Col passar del tempo però, i due si resero conto di alcune cose. Primo: la madre aveva sempre saputo della condizione di estrema indigenza del fratello, tramite una costante corrispondenza tenuta grazie ad un pio Ordine di Suore che aveva conventi, e quindi recapiti, in praticamente tutti gli “States”.
Secondo: probabilmente mamma Igina, saputo dell’abbandono da parte della moglie dopo un anno di matrimonio, il cui contratto coniugale non aveva però validità negli USA, e della deriva a cui era andato incontro Eracle, non aveva mai mancato d aiutare finanziariamente il fratello, per quanto esigua possa essere stata la cifra.

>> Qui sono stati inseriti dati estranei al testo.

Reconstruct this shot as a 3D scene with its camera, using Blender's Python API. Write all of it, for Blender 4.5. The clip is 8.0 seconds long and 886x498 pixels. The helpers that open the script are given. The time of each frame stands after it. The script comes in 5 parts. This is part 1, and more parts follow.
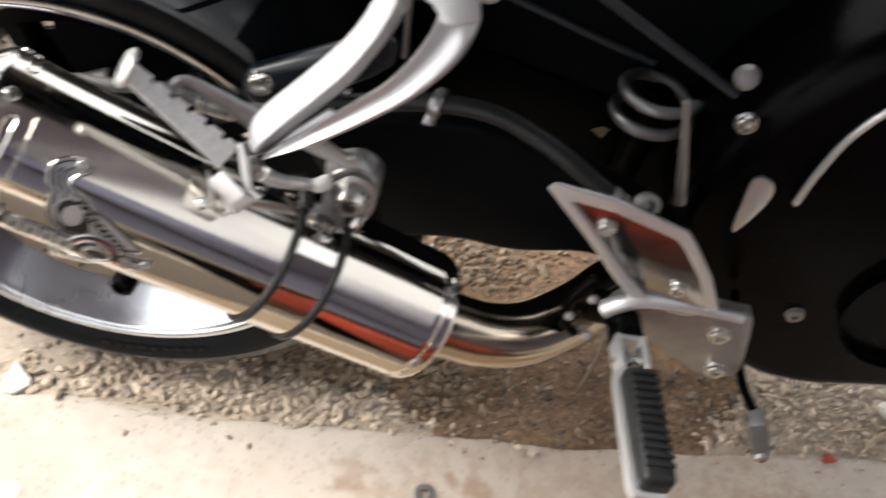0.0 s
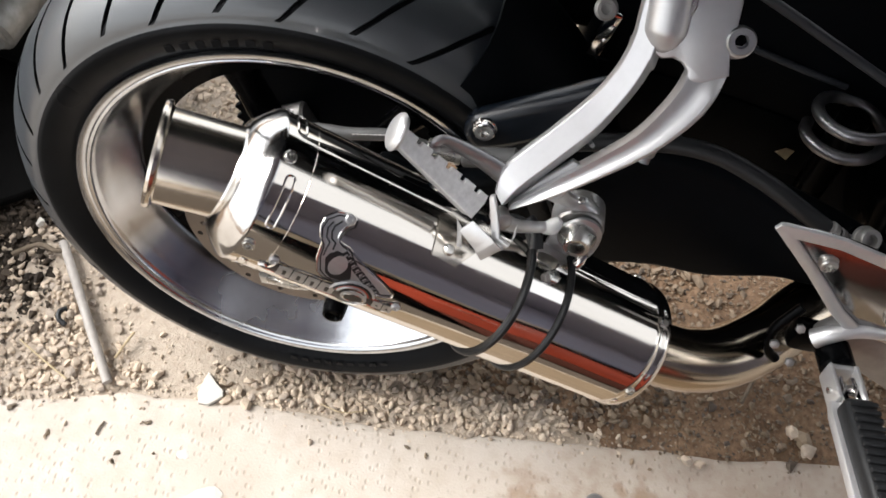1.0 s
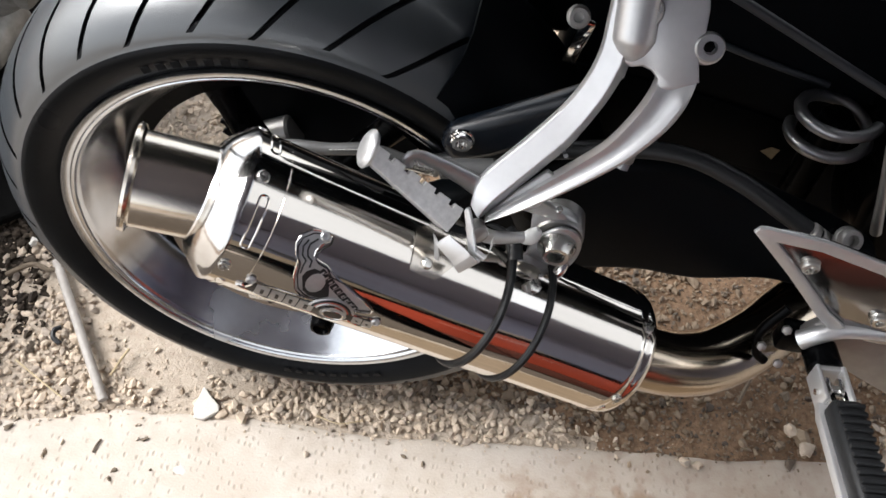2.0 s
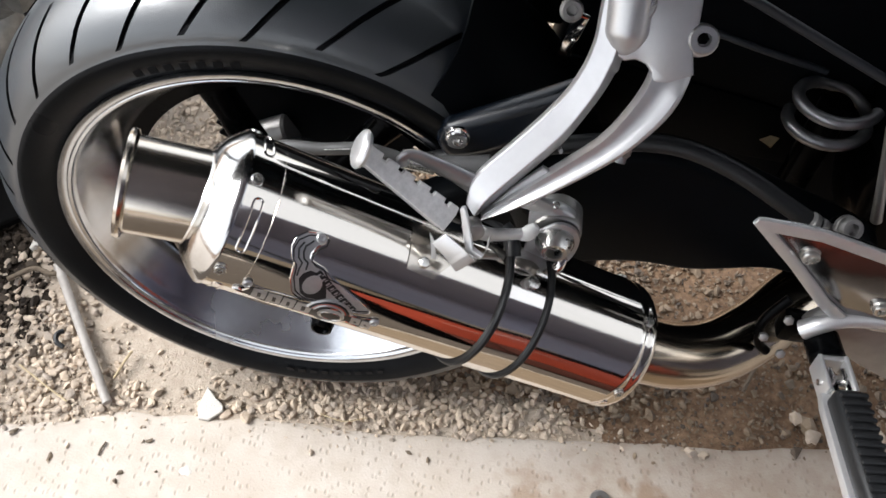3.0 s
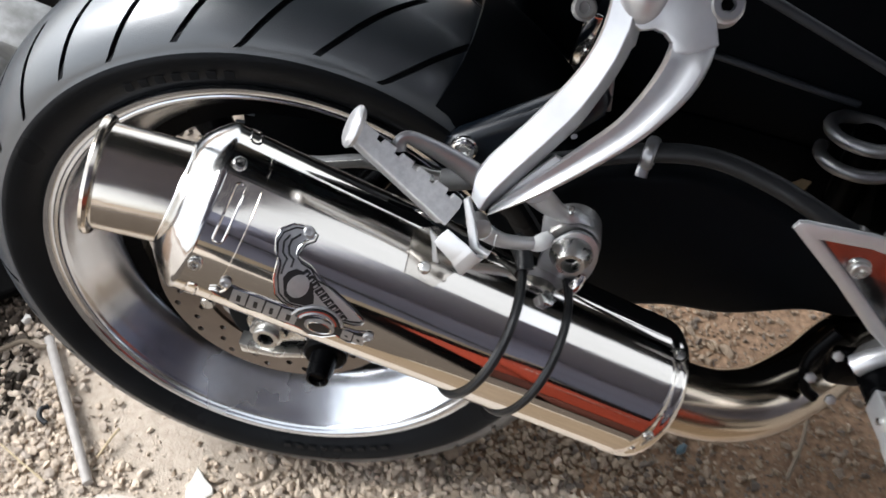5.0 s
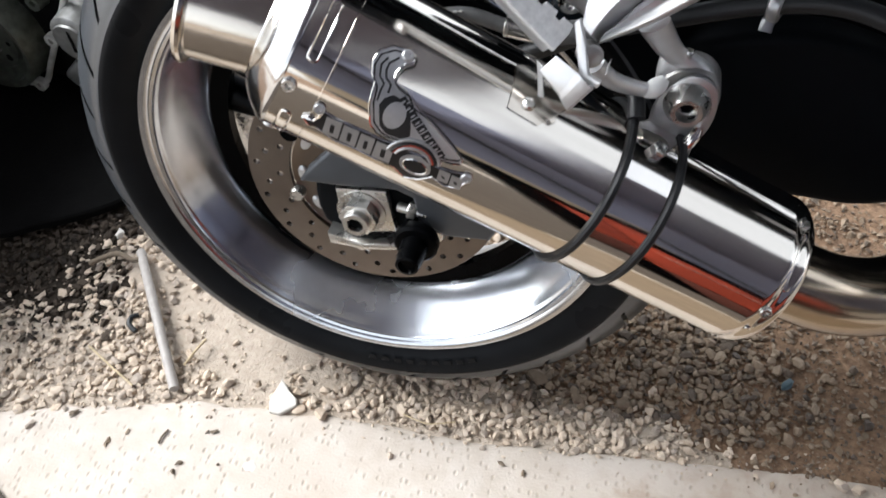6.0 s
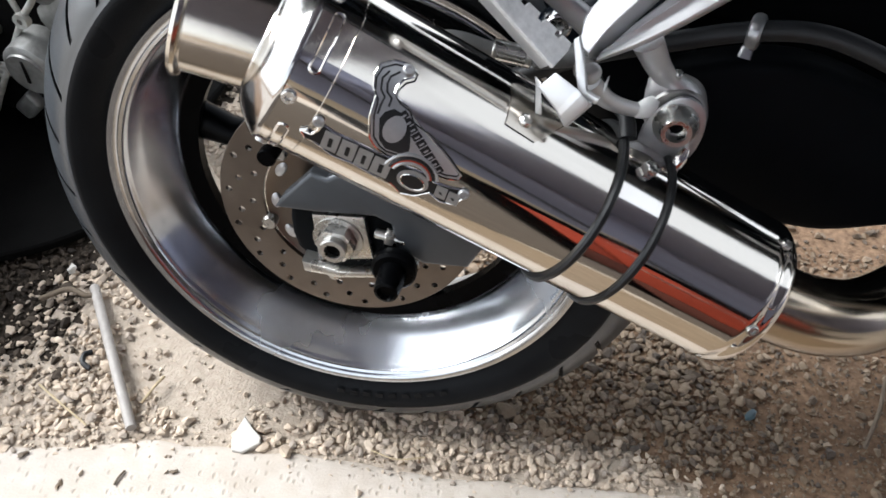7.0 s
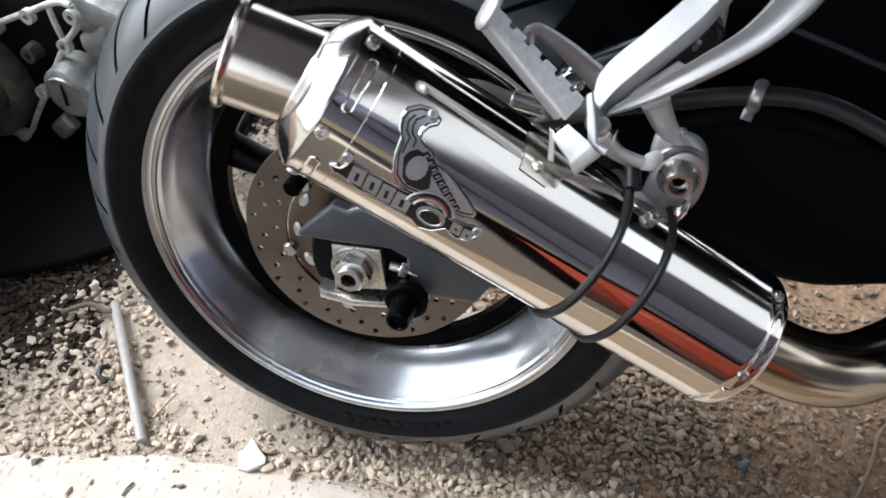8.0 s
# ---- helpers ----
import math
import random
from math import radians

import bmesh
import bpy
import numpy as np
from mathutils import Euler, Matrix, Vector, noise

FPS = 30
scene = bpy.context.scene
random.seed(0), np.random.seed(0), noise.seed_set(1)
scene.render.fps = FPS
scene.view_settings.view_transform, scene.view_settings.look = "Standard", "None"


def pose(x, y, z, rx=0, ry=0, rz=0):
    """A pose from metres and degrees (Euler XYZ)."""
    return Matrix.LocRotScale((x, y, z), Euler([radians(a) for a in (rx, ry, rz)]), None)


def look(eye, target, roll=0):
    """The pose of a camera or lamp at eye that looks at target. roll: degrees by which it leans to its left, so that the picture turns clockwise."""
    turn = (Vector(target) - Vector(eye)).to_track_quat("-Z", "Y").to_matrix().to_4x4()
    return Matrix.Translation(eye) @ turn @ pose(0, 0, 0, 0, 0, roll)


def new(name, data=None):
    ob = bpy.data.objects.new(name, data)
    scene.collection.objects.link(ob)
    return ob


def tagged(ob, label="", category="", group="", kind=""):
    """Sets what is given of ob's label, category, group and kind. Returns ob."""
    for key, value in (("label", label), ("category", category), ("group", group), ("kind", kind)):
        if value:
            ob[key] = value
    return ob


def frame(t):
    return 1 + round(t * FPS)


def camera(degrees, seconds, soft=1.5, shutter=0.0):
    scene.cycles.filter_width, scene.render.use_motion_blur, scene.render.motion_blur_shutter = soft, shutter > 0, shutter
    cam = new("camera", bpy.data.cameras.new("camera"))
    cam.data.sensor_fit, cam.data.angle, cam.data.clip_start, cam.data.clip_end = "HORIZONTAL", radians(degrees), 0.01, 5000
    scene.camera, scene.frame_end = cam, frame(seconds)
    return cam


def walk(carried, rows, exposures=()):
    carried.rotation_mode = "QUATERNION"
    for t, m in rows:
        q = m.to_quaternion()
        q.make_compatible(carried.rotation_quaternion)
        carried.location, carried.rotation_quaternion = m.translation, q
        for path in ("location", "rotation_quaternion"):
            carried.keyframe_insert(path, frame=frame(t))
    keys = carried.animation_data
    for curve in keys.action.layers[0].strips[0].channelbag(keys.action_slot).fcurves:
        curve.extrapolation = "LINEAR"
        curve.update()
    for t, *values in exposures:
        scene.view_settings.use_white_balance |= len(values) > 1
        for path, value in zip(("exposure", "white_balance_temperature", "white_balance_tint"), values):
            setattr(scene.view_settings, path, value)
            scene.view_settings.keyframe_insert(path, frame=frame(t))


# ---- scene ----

Terzo, e più importante, messosi cosi le cose Tazio e Lenin, reprimendo il rancore, pensarono di andare a porgere le loro scuse allo zio, che ora risiedeva all’”Antica Corte Pallavicina”, il più importante albergo di Zibello.

Così, un giorno di ottobre i due si presentarono da lui a testa china, supplicandolo di perdonarli e scusarli per quanto accaduto. Inoltre, chiesero timidamente ad Eracle cosa intendesse fare della sua parte di casa e del negozio. La risposta fu repentina come uno schiaffo: «Li ho venduti» disse tranquillamente l’uomo, lasciando senza fiato i nipoti.
«E noi? Cosa faremo? Dovremmo dividere l’appartamento con degli sconosciuti?» chiesero quasi in coro i gemelli. «Ricompratelo!», rispose deciso Eracle. «Ricomprarlo? -ribatte Lenin – Ma se non abbiamo un centesimo». «A questo c’è rimedio – rispose lo zio -. Io vi anticipo la cifra per riacquistare l’abitazione che non è altissima, e voi verrete a lavorare con me presso uno dei laboratori autorizzati a produrre il culatello che ho acquistato dai Ferrarin, e se vi comporterete da veri “masèn” sono disposto ad abbonarvela».

«Del resto – riprese Eracle – di tutta la famiglia, dato il disinteresse che vi ha sempre distinto, vostro padre ha insegnato solo a me i segreti per la sua produzione. E io, nonostante tutte le sciocchezze che ho fatto buttando via la mia vita,  sono  e resterò solo e sempre un autentico “culatellér! – esclamò alzando fiero per la prima volta la voce Eracle – E a voi due, per il legame di sangue che ci unisce, vi prenderò con me».
«Io cercavo l’America – riprese -, senza rendermi stupidamente conto che con il mestiere che avevo per le mani, essa era in casa. E se foste state un po’ più collaborativi verso vostro padre, ora sarebbe vostra e non mia. Ma avete volutamente ignorato i suoi insegnamenti per la produzione dell’insaccato e ora l’unica strada per redimervi è la generosità di vostro zio, che vi farà lavorare e guadagnare per vivere più che dignitosamente. Ricordatevi: con i culatelli di Zibello, per chi ci ha saputo fare, l’America è sempre stata qui! Ed io sono lo zio disgraziato che è tornato ed è pronto ad aiutarvi il più possibile. Sono lo zio d’America!».